On April 20, 2015, the Supreme Court declined to review a March 2014 Federal Circuit decision holding that the Department of Housing and Urban Development (“HUD”) cannot use cooperative agreements—and instead must use procurement contracts—to administer funds under Section 8 of the United States Housing Act of 1937.  The case is CMS Contract Management Services v. United States, 745 F.3d 1379 (Fed. Cir. 2014).  We reported on the Solicitor General’s petition for a writ of certiorari, which advocated that the Court reverse the Federal Circuit and revive the use of cooperative agreements in this context.

 

 

 

The Court’s cert denial came without comment or dissent, and functions to leave in place the ruling below.  The potential reach of the Federal Circuit’s decision is unclear.
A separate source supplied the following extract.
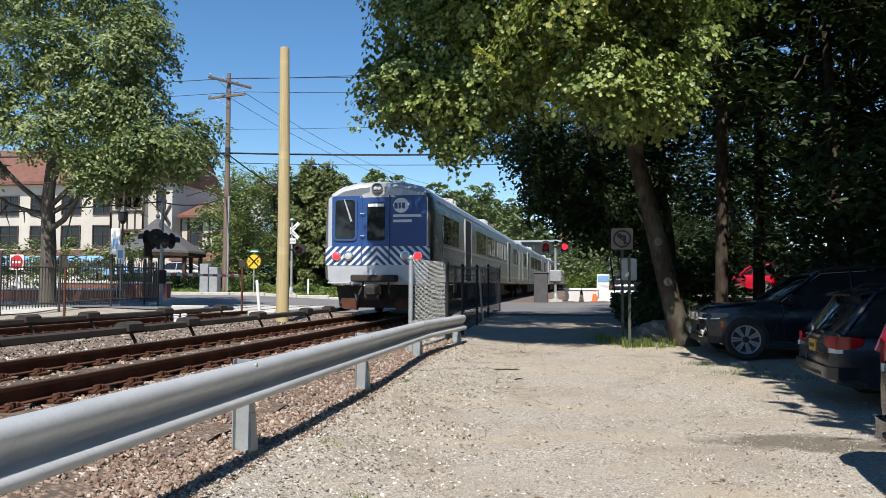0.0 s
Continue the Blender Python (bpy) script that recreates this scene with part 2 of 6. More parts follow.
M = {
    "gravel": gravel_mat(),
    "ballast": ballast_mat("ballast bed", [(0.12, 0.082, 0.062), (0.20, 0.145, 0.112), (0.28, 0.21, 0.165), (0.42, 0.37, 0.32)]),
    "stone": stone_mat("ballast stones", [(0.13, 0.085, 0.062), (0.235, 0.165, 0.125), (0.31, 0.235, 0.185), (0.50, 0.44, 0.385)]),
    "stone_pale": stone_mat("pale ballast stones", [(0.12, 0.10, 0.08), (0.22, 0.19, 0.155), (0.32, 0.285, 0.24), (0.50, 0.46, 0.41)]),
    "pebble": stone_mat("lot pebbles", [(0.19, 0.165, 0.132), (0.30, 0.268, 0.22), (0.43, 0.39, 0.33), (0.76, 0.73, 0.67)]),
    "asphalt": asphalt_mat(),
    "turf": grass_mat(),
    "concrete": worn("concrete", (0.50, 0.48, 0.44), 0.75, 2.0, 0.9, 0, 0.4, 0.2),
    "rust": worn("rusty rail", (0.105, 0.045, 0.026), 0.6, 4.0, 0.85, 0.0, 0.4, 0.25),
    "railhead": worn("polished rail head", (0.30, 0.24, 0.20), 0.6, 2.0, 0.4, 0.8, 0.1),
    "tie": worn("weathered tie", (0.13, 0.10, 0.08), 0.55, 5.0, 0.95, 0, 0.6, 0.2),
    "third": worn("third rail cover", (0.052, 0.044, 0.038), 0.6, 3.0, 0.75, 0, 0.3, 0.3),
    "galv": worn("galvanised steel", (0.47, 0.49, 0.51), 0.84, 2.5, 0.44, 0.2, 0.08),
    "galvpost": worn("galvanised post", (0.38, 0.40, 0.41), 0.7, 4.0, 0.5, 0.25, 0.15),
    "chain": worn("galvanised wire", (0.50, 0.52, 0.50), 0.75, 6.0, 0.5, 0.3, 0.0),
    "blackiron": worn("black painted iron", (0.018, 0.018, 0.02), 0.7, 6.0, 0.45, 0.0, 0.1),
    "bronze": worn("weathered bronze railing paint", (0.075, 0.066, 0.058), 0.7, 6.0, 0.5, 0.3, 0.1),
    "greenpost": worn("dull green steel post", (0.085, 0.092, 0.07), 0.7, 6.0, 0.6, 0.2, 0.1),
    "mesh_black": worn("black vinyl wire", (0.02, 0.022, 0.022), 0.8, 6.0, 0.5, 0.0, 0.0),
    "bark": bark_mat("maple bark", (0.066, 0.050, 0.038), (0.024, 0.018, 0.014)),
    "bark_grey": bark_mat("grey bark", (0.125, 0.110, 0.092), (0.05, 0.042, 0.035)),
    "bark_pale": bark_mat("pale bark", (0.26, 0.225, 0.18), (0.10, 0.08, 0.06)),
    "newpole": wood_pole_mat("new treated pine", (0.47, 0.385, 0.215), (0.37, 0.29, 0.15)),
    "oldpole": wood_pole_mat("weathered pole", (0.22, 0.17, 0.135), (0.12, 0.09, 0.07)),
    "leaf_maple": leafy("maple leaf", (0.045, 0.078, 0.024), (0.130, 0.190, 0.052), (0.30, 0.36, 0.095), 0.46, 0.18),
    # brighter copy of the maple leaf, with sunlight worked into its colour
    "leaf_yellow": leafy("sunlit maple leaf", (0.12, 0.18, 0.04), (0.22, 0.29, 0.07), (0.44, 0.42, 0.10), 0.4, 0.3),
    # leaf colours lowered so that they carry the shade of the woods
    "leaf_dark": leafy("shade-dark woodland leaf", (0.010, 0.021, 0.007), (0.017, 0.035, 0.010), (0.034, 0.060, 0.018), 0.75, 0.10),
    "leaf_oak": leafy("oak leaf", (0.040, 0.066, 0.024), (0.105, 0.150, 0.050), (0.25, 0.29, 0.105), 0.45, 0.2),
    "leaf_conifer": leafy("conifer frond", (0.040, 0.058, 0.020), (0.080, 0.105, 0.034), (0.17, 0.19, 0.06), 0.65, 0.12),
    "leaf_light": leafy("pale green leaf", (0.085, 0.125, 0.045), (0.15, 0.20, 0.075), (0.26, 0.30, 0.12), 0.5, 0.3),
    "leaf_far": leafy("far woodland", (0.062, 0.095, 0.040), (0.112, 0.158, 0.066), (0.205, 0.25, 0.11), 0.6, 0.25),
    "weed": leafy("weeds", (0.06, 0.11, 0.02), (0.12, 0.19, 0.035), (0.24, 0.27, 0.07), 0.5, 0.4),
    "steel": steel_mat("stainless steel", (0.36, 0.355, 0.35)),
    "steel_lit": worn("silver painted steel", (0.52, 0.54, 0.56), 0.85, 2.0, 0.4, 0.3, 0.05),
    "roofgrey": worn("train roof", (0.50, 0.50, 0.50), 0.7, 1.5, 0.5, 0.2, 0.1),
    "under": worn("underframe grime", (0.045, 0.038, 0.032), 0.6, 4.0, 0.85, 0.1, 0.3),
    "blue": worn("train blue paint", (0.020, 0.068, 0.235), 0.85, 2.5, 0.35, 0.0, 0.05),
    "stripe_blue": worn("stripe blue", (0.03, 0.075, 0.20), 0.85, 3.0, 0.4, 0.0, 0.05),
    "white": worn("white paint", (0.78, 0.79, 0.80), 0.88, 3.0, 0.45, 0.0, 0.05),
    "glass": glass_mat("dark glass", (0.012, 0.014, 0.016)),
    "black": flat_mat("black rubber", (0.015, 0.015, 0.016), 0.65),
    "redlamp": glow_mat("red lamp", (1.0, 0.02, 0.03), 2.2),
    "redlamp_low": glow_mat("dim red lamp", (0.22, 0.008, 0.012), 0.12),
    "reddim": flat_mat("unlit red lens", (0.20, 0.01, 0.012), 0.15),
    "clear": flat_mat("clear lens", (0.55, 0.56, 0.55), 0.12),
    "stucco": worn("cream stucco", (0.50, 0.47, 0.41), 0.9, 0.6, 0.9, 0, 0.3, 0.2, 15.0),
    "timber": worn("dark brown timber", (0.06, 0.035, 0.025), 0.7, 3.0, 0.8, 0, 0.2),
    "rooftile": worn("red roof shingle", (0.19, 0.095, 0.072), 0.7, 2.0, 0.9, 0, 0.5, 0.2),
    "slate": worn("grey slate shingle", (0.10, 0.10, 0.105), 0.7, 3.0, 0.85, 0, 0.5, 0.3),
    "brick": worn("red brick", (0.24, 0.115, 0.085), 0.75, 4.0, 0.9, 0, 0.3, 0.2),
    "bluecanvas": worn("blue awning canvas", (0.20, 0.38, 0.62), 0.8, 2.0, 0.85, 0, 0.1),
    "yellow": worn("yellow sign", (0.85, 0.50, 0.02), 0.9, 3.0, 0.45, 0, 0.0),
    "signblack": flat_mat("sign black", (0.015, 0.015, 0.015), 0.5),
    "alloy": worn("bright wheel alloy", (0.34, 0.34, 0.36), 0.85, 3.0, 0.35, 0.3, 0.0),
    # no turn sign: dull brownish paint with the maple's shade mixed into it
    "signshaded": worn("dull shaded sign face", (0.22, 0.20, 0.19), 0.75, 6.0, 0.6, 0, 0.0),
    "ringshaded": worn("dull shaded sign ring", (0.055, 0.030, 0.028), 0.75, 6.0, 0.6, 0, 0.0),
    "signwhite": worn("sign white", (0.72, 0.72, 0.71), 0.9, 3.0, 0.45, 0, 0.0),
    "signred": worn("sign red", (0.55, 0.02, 0.03), 0.9, 3.0, 0.45, 0, 0.0),
    "signgreen": worn("street sign green", (0.015, 0.12, 0.08), 0.9, 3.0, 0.45, 0, 0.0),
    "orange": worn("orange barrier plastic", (0.85, 0.17, 0.03), 0.85, 2.0, 0.5, 0, 0.1),
    "navy": worn("dark blue car paint", (0.010, 0.013, 0.020), 0.9, 2.0, 0.2, 0.2, 0.0, 0.7),
    "charcoal": worn("charcoal car paint", (0.018, 0.021, 0.028), 0.9, 2.0, 0.2, 0.25, 0.0, 0.7),
    "taupe": worn("grey brown car paint", (0.06, 0.057, 0.054), 0.9, 2.0, 0.22, 0.3, 0.0, 0.7),
    "redcar": worn("red car paint", (0.55, 0.01, 0.03), 0.9, 2.0, 0.2, 0.1, 0.0, 0.7),
    "chrome": worn("chrome", (0.75, 0.75, 0.76), 0.85, 6.0, 0.12, 0.95, 0.0),
    "lens_dark": flat_mat("smoked lamp lens", (0.10, 0.105, 0.11), 0.1),
    "amber": flat_mat("dim amber lens", (0.22, 0.05, 0.01), 0.2),
    "tyre": worn("tyre rubber", (0.022, 0.022, 0.022), 0.8, 8.0, 0.85, 0, 0.2),
    "taillens": flat_mat("tail lamp lens", (0.26, 0.006, 0.010), 0.12),
    "plate": worn("amber plate", (0.50, 0.27, 0.03), 0.9, 6.0, 0.4),
    "wire": flat_mat("cable black", (0.02, 0.02, 0.022), 0.6),
    "rock": worn("boulder", (0.24, 0.22, 0.19), 0.6, 5.0, 0.95, 0, 0.6, 0.2, 25.0),
}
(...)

As an initial matter, the Federal Circuit hinged its decision on considerations specific to the Section 8 program.  For instance, it determined that “the primary purpose of” Section 8 contracts is “to procure the services of the [local public housing authorities] to support HUD’s staff and provide assistance to HUD with the oversight and monitoring of Section 8 housing assistance,” which was consistent with the purpose of a procurement contract, not a cooperative agreement.  The Federal Circuit also found “that the housing assistance payments” that HUD makes to local public housing authorities are not “a ‘thing of [] value,’” since the local public housing authorities must pass those funds along to housing project owners.  By contrast, the statutory “principal purpose of” a cooperative agreement “is to transfer a thing of value to the State[ or] local government . . . to carry out a public purpose of support.”

Despite this Section 8-specific reasoning, however, the Federal Circuit concluded more broadly that, “[i]n the case of an intermediary relationship,” such as between HUD and local public housing authorities, “the proper instrument is a procurement contract.”  Indeed, the Court of Federal Claims already has picked up this thread to strike down an entirely unrelated use of cooperative agreements—this time by the Department of the Interior to administer the National Wildlife Refuge System.  The Court of Federal Claims found informative the Federal Circuit’s rationale that, in the Section 8 context, local public housing authorities were simply “intermediaries” of the funds, whereas low-income families were “the intended beneficiaries.”  The court applied that reasoning to the National Wildlife Refuge System, concluding that “the intended beneficiaries” of federal assistance “are the migratory birds and wildlife on the refuges,” while “[t]he farmer-cooperators are intermediaries.”  (The Department of the Interior has appealed this decision, and briefing is ongoing in the Federal Circuit.)

In short, courts may well continue to use the Federal Circuit’s reasoning in CMS Contract Management Services to circumscribe agencies’ use of cooperative agreements, thus necessitating an ever-expanding use of procurement contracts subject to the Competition in Contracting Act of 1984 (“CICA”) and the Federal Acquisition Regulation (“FAR”).  Agencies, too, may proactively limit their use of cooperative agreements in an effort to avoid litigation challenging that use.